J’invite donc à la plus grande prudence concernant le bilan économique du franc CFA : 60 ans après les indépendances et 75 ans après la création, dans les deux zones, de monnaies uniques ancrées sur le franc, les pays concernés sont tous des pays pauvres. La Côte d’Ivoire a aujourd’hui un revenu par habitant inférieur de 30 % au pic historique qui remonte à 1978. Le Sénégal n’a retrouvé qu’en 2015 le niveau de PIB réel par habitant qui datait de 1961. La dégradation du contexte politique dans les différents États de l’Uemoa constitue un révélateur implacable des difficultés économiques de longue durée.
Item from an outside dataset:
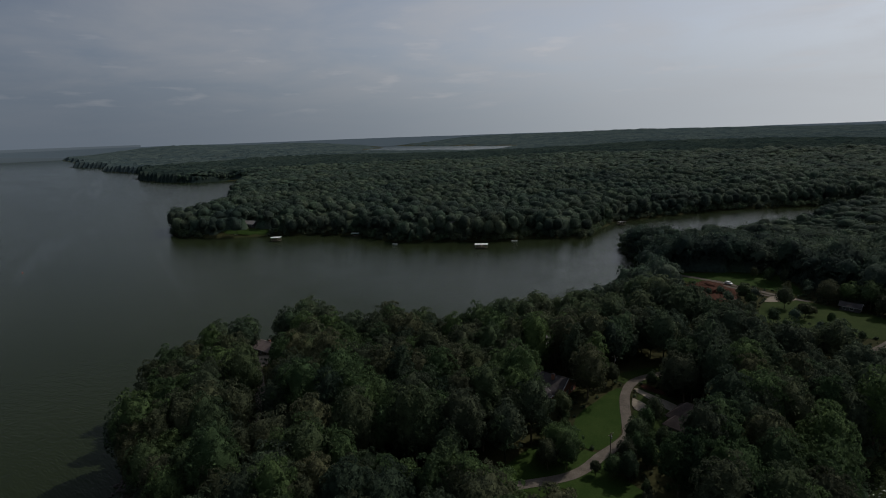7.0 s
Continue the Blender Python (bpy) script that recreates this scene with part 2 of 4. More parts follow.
    # the far bay lies still and mirrors the sky
    bay = m.n("ShaderNodeMapRange", From_Min=1500.0, From_Max=2000.0, To_Min=0.0, To_Max=0.6)
    m.link(place.outputs["Y"], bay.inputs["Value"])
    # sky glare on the arm: reflection raised more and more towards its upper end
    arm = m.n("ShaderNodeMapRange", From_Min=170.0, From_Max=520.0, To_Min=0.0, To_Max=1.0)
    m.link(place.outputs["Y"], arm.inputs["Value"])
    within = m.n("ShaderNodeMapRange", From_Min=-420.0, From_Max=-170.0)
    m.link(place.outputs["X"], within.inputs["Value"])
    # faint drifting streaks along the open lake
    drift = m.n("ShaderNodeMapping", Rotation=(0, 0, radians(-18.9)), Scale=(14.0, 1.0, 1.0))
    drift.vector_type = "TEXTURE"
    m.link(m.n("ShaderNodeNewGeometry").outputs["Position"], drift.inputs["Vector"])
    lines = m.n("ShaderNodeTexNoise", Scale=0.028, Detail=5.0, Roughness=0.6, Distortion=0.5)
    m.link(drift.outputs[0], lines.inputs["Vector"])
    streaks = m.ramp(lines.outputs["Fac"], [(0.57, (0, 0, 0)), (0.68, (1, 1, 1))])
    open_lake = m.n("ShaderNodeMapRange", From_Min=-230.0, From_Max=-380.0)
    m.link(place.outputs["X"], open_lake.inputs["Value"])
    foam = math_node("MULTIPLY", math_node("MULTIPLY", streaks, open_lake.outputs[0]), 0.09)
    sheen = math_node("ADD", math_node("ADD", clear.outputs[0], bay.outputs[0]), foam)
    m.link(math_node("MULTIPLY_ADD", arm.outputs[0], within.outputs[0], sheen), m.b.inputs["Specular IOR Level"])
    k = m.bump(wave.outputs[0], 0.5, 0.38)
    still = m.n("ShaderNodeMapRange", From_Min=1300.0, From_Max=2000.0, To_Min=1.0, To_Max=0.1)
    m.link(place.outputs["Y"], still.inputs["Value"])
    smooth_reach = m.n("ShaderNodeMapRange", From_Min=-1200.0, From_Max=-3200.0, To_Min=1.0, To_Max=0.2)
    m.link(place.outputs["X"], smooth_reach.inputs["Value"])
    stirred = math_node("MULTIPLY", math_node("MULTIPLY", wind.outputs[0], calm), smooth_reach.outputs[0])
    m.link(math_node("MULTIPLY", stirred, still.outputs[0]), k.inputs["Strength"])
    return m.m


WATER = water_material()


# ---- helpers for meshes ----
def mesh_object(name, verts, faces, material, parent=None, smooth=False, label=""):
    """One mesh object from arrays of vertices and of triangles or quads."""
    verts, faces = np.asarray(verts, np.float32), np.asarray(faces, np.int32)
    me = bpy.data.meshes.new(name)
    k = faces.shape[1]
    me.vertices.add(len(verts)); me.vertices.foreach_set("co", verts.ravel())
    me.loops.add(faces.size); me.loops.foreach_set("vertex_index", faces.ravel())
    me.polygons.add(len(faces)); me.polygons.foreach_set("loop_start", np.arange(0, faces.size, k, dtype=np.int32))
    me.update(calc_edges=True)
    me.polygons.foreach_set("use_smooth", np.full(len(faces), smooth))
    me.materials.append(material)
    ob = new(name, me)
    ob.parent = parent
    if label:
        tagged(ob, label)
    return ob


def part(name, bm, material, parent, label="", smooth=False):
    """Links a bmesh as one mesh object under a thing or a part."""
    me = bpy.data.meshes.new(name)
    bmesh.ops.recalc_face_normals(bm, faces=bm.faces)
    bm.to_mesh(me)
    bm.free()
    me.materials.append(material)
    if smooth:
        me.polygons.foreach_set("use_smooth", np.full(len(me.polygons), True))
    ob = new(name, me)
    ob.parent = parent
    if label:
        tagged(ob, label)
    return ob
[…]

Concernant l’ancrage à l’euro, ne sommes-nous pas, nous Français, un peu juge et partie puisque les premiers bénéficiaires directs d’une garantie de parité sont les investisseurs étrangers déjà sur place, que la stabilité monétaire prémunit du risque de perte de change ? La dynamique d’apport de nouveaux investissements étrangers peut certes être favorisée par le cadre monétaire, mais elle dépend en premier lieu des perspectives économiques réelles : voisin de la Côte d’Ivoire et non membre de la zone franc CFA, un pays comme le Ghana vit sous un régime de changes flottants et accueille des volumes d’investissements directs à l’étranger beaucoup plus importants… Malgré notre coopération monétaire, les nouveaux flux d’investissements directs français vers l’Afrique sont majoritairement orientés en dehors de la zone CFA qui représente moins de 4 % de notre stock d’investissements à l’étranger. Ce constat avait poussé le président de la République à proclamer, il y a trois ans, la priorité africaine de la diplomatie française et ce chantier est encore largement devant nous. L’accord monétaire me paraît donc constituer une toute première étape, qui devra être complétée par une véritable réorientation de nos échanges commerciaux et financiers, dans le cadre d’une coopération refondée.
* Vincent Ledoux, député du Nord, commissaire aux Finances, rapporteur spécial de la mission Action extérieure de l’État.